First of all, you need to decide WHICH line or surnames you are going to search. If you're looking for information in a certain LOCALITY, I would include all family maiden and married names of the siblings who lived in that same area. So if I were looking for my great grandpa Stevens family in Oakley, Utah, I would also check at the same time for his wife my great grandma Clara Wilkins' family plus the married surnames and maiden names of their children and their spouses-if you want their information also.
If you haven't gotten ORGANIZED before, now is the time. Remember those manila FOLDERS with surnames on them. Get out the approriate ones. In the main folder for the surnames Stevens/Wilkins I would put a RESEARCH LOG which is just a list of what you've searched for and the results in a folder to keep track of your discoveries. It's important to document where you found the information if you need to check it again. Soon it's time to try to fit the pieces of the jigsaw puzzle called genealogy together to form a complete picture of your family history.
After HOME SOURCES, I would start researching on the INTERNET before heading to a family history library or courthouse because some of those family records might just be online. Genealogy is getting easier by the day because of the Internet. All you need is a few facts like your grand parents' or other older relatives' names, birthdates and places then you can do a GOOGLE search-to be explained in more detail tomorrow.
HAPPY birthday today to my oldest son Frank and my friend Susi Q born on the same day!
Saturday, February 7, 2009
Remember fun family vacations where you piled all the kids into the old jalopy, packed your camping gear, and headed off to some national park like Yellowstone? There were no freeways in those days plus the speed limit was probably 50 MPH; and it felt reckless to go that fast. No car air conditioning or dvd players or gps systems meant that your vacation was really an adventure in family togetherness. The kids brought books to read, crayons and coloring books to keep them busy when they weren’t playing travel games. Keeping them busy was the answer to avoiding family squabbles like…Joey’s sitting on my side of the car. There were no seat belts in those days to separate the young ‘uns. (That's me in a pioneer costume sitting on the hood of our old Hudson that took my widowed mom and me to California in 1950 to live.)

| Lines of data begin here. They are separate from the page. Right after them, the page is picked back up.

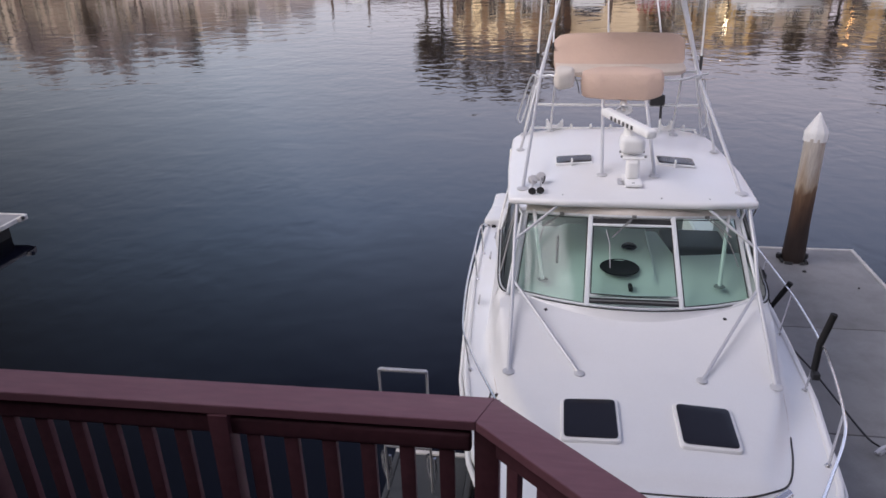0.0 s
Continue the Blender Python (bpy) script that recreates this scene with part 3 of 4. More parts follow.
# ---- tower ----
for s in (-1, 1):
    f0 = Vector((s * 1.185, 7.62, ht_z(1.185, 7.62)))
    joint = Vector((-1.05, 9.36, 4.04)) if s < 0 else Vector((0.955, 9.42, 4.0))
    head = Vector((-0.80, 10.04, 5.08)) if s < 0 else Vector((0.60, 9.44, 5.09))
    leg = part("tower_leg", tube([f0, joint, head], 0.021, 10), M_ALU, boat, "bent aluminium tower leg")
    foot(f0, 0.070, leg)
    f1 = Vector((-1.285, 9.205, ht_z(1.285, 9.205))) if s < 0 else Vector((1.205, 9.18, ht_z(1.205, 9.18)))
    leg = part("tower_leg", tube([f1, joint + Vector((s * 0.012, 0.045, 0)), head + Vector((0.0 if s < 0 else 0.045, 0.06, 0))], 0.018, 10), M_ALU, boat, "bent aluminium tower leg")
    for u in (0.25, 0.62):
        part("leg_clamp", box((0.075, 0.05, 0.03), tuple(joint.lerp(head, u) + Vector((s * 0.02, 0.03, 0))), 0.008), M_ALU, leg)
    foot(f1, 0.055, leg)
    f2 = Vector((-1.27, 10.0, ht_z(1.27, 10.0))) if s < 0 else Vector((1.19, 10.0, ht_z(1.19, 10.0)))
    leg = part("tower_leg", tube([f2, Vector((-1.10, 9.96, 3.98)) if s < 0 else Vector((1.0, 9.9, 4.0))], 0.018, 10), M_ALU, boat)
    foot(f2, 0.06, leg)
    f3 = Vector((-0.90, 10.02, ht_z(0.90, 10.02))) if s < 0 else Vector((0.785, 10.02, ht_z(0.785, 10.02)))
    leg = part("tower_post", tube([f3, Vector((s * 0.84, 9.98, 3.98))], 0.016, 10), M_ALU, boat)
    foot(f3, 0.05, leg)
    # belly rails
    part("belly_rail", tube([joint, (s * 0.92, 9.26, 4.08), (s * 0.72, 9.16, 4.05), (s * 0.3, 9.2, 4.02)], 0.016, 8, curved=True), M_ALU, boat)
    aft = 1.10 if s < 0 else 1.0
    part("belly_rail", tube([joint, (s * aft, 9.7, 4.04), (s * (aft - 0.04), 9.93, 4.0), (s * 0.84, 10.0, 3.98)], 0.016, 8, curved=True), M_ALU, boat)
    # side hoop
    hoop = [(-1.08, 9.30, 4.04), (-1.17, 9.36, 4.03), (-1.33, 9.60, 3.50), (-1.34, 9.64, 3.40), (-1.29, 9.74, 3.37), (-1.15, 9.78, 3.85)]
    if s > 0:
        hoop = [(1.10, 9.86, 3.92), (1.135, 9.90, 3.80), (1.215, 9.96, 3.34), (1.205, 9.98, 3.24), (1.17, 10.0, 3.22)]
    part("step_hoop", tube(hoop, 0.012, 8, curved=True), M_ALU, boat)
    # legs of the upper console
    f4 = Vector((s * 0.295, 7.90, ht_z(0.295, 7.9)))
    leg = part("console_leg", tube([f4, (s * 0.26, 8.98, 3.86)], 0.020, 10), M_ALU, boat)
    foot(f4, 0.062, leg)
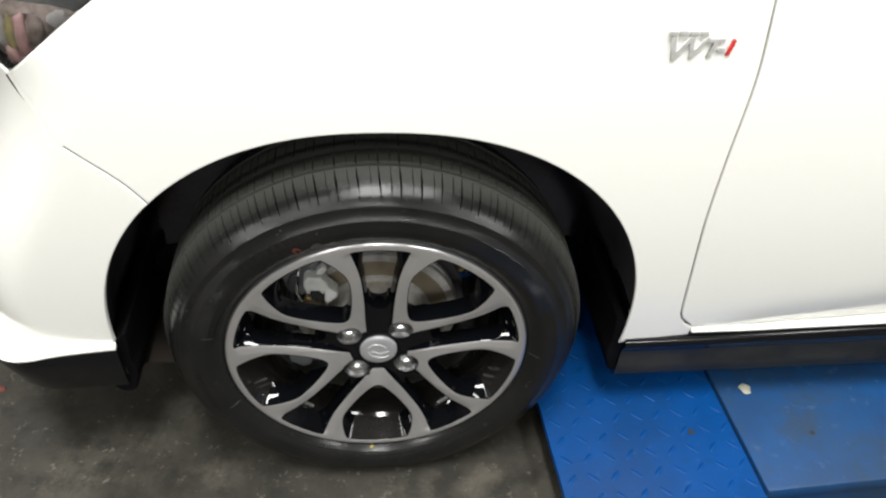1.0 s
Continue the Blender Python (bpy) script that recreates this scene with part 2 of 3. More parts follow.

Games to pass away the miles included I spy. One person would pick out an object outside the car and describe it. The others would try to guess what it was. Like…I spy something that’s yellow and green. The other person would say Is it a cactus? If the object wasn’t guessed, the kids could ask more questions like… Is it alive? Whoever guessed correctly got to pick out something else and the game continued. Another activity was to find objects or signs or license plates with the letters of the alphabet starting with the letter A and so forth till you got through the alphabet. This was difficult to do when you were on a barren stretch of road with few billboards or passing cars with license plates.
When games lost their interest, there were always group singing like Oh Susannah or I’ve been working on the railroad. Listening to the car radio usually wasn’t an option in those days as car antennas weren’t that strong and there were few radio stations. In case everything else failed, there was always the rest stop which was usually a deserted place by the roadside with hopefully a bush or tree to hide behind. It gave the kids a chance to stretch their legs and run around outside the closed confines of the car. (Photo of the car we traveled back and forth to Utah from California with the Berg family to visit Grandma in the early 50s. I'm sitting in front on the left, Grandma is standing second from the left.)
Picnics were the order of the day as fast food restaurants were few and far between. Baloney sandwiches, chips, and bottled pop with cookies for dessert made for an inexpensive family meal spread out on a blanket at a roadside stop. The favorite question of the kids then as it is today when traveling was…Are we there yet?
Friday, February 6, 2009
Get some manila file folders and label them with your family surnames. Organize materials: photos, notes, research, audio or video tape interviews as they come into this folders. Keep a list of those you contacted and who to contact next for more info. It's helpful to keep some kind of master log for each surname or group of family surnames that you are researching so you know what you've done. I call it a RESEARCH LOG and it goes in your manila folder with the materials you are gathering. There are many research logs online for free that can be used or you can make your own.
If you just write your data or information on little slips of paper and put them haphazardly in your pocket or purse, they will get lost or go through the laundry. I know I've done that. It helps to condense all your notes in one place and add a TO DO list when you stop working on a surname so next time you'll know where to pick up what you were doing last. Whether you're doing family history research on the Internet or just gathering materials for a biography, it helps to be organized as materials will pile up in stacks on your desk very quickly.
Of course having a computer software database program to keep track of all the names, dates, places and sources or documentation is very helpful. You can just do it with a pen and paper forms but the advantages of having it on a computer are amazing as your data multiplies and you trace your ancestors further back. There are many software choices available the easiest and cheapest (it's free) is PAF 5.2 or Personal Ancestral File available to download from www.familysearch.org.
Or if you are interested in other commercial programs, there are many available to purchase. Some that are highly recommended by others are: Legacy, Family Treemaker, and Roots Magic. I use Reunion because it is one of the only ones available for Macintosh computers. There are many sites online available to teach you how to use these programs plus LDS family history centers available all over the world with volunteers available to help you with these programs and assist you in your research.
To start out just download the simplest forms: a pedigree chart to start your family tree, and a family group sheet which shows the parents of a family and all their children's information. Time to get organized and write down the information you are finding or input it in your computer.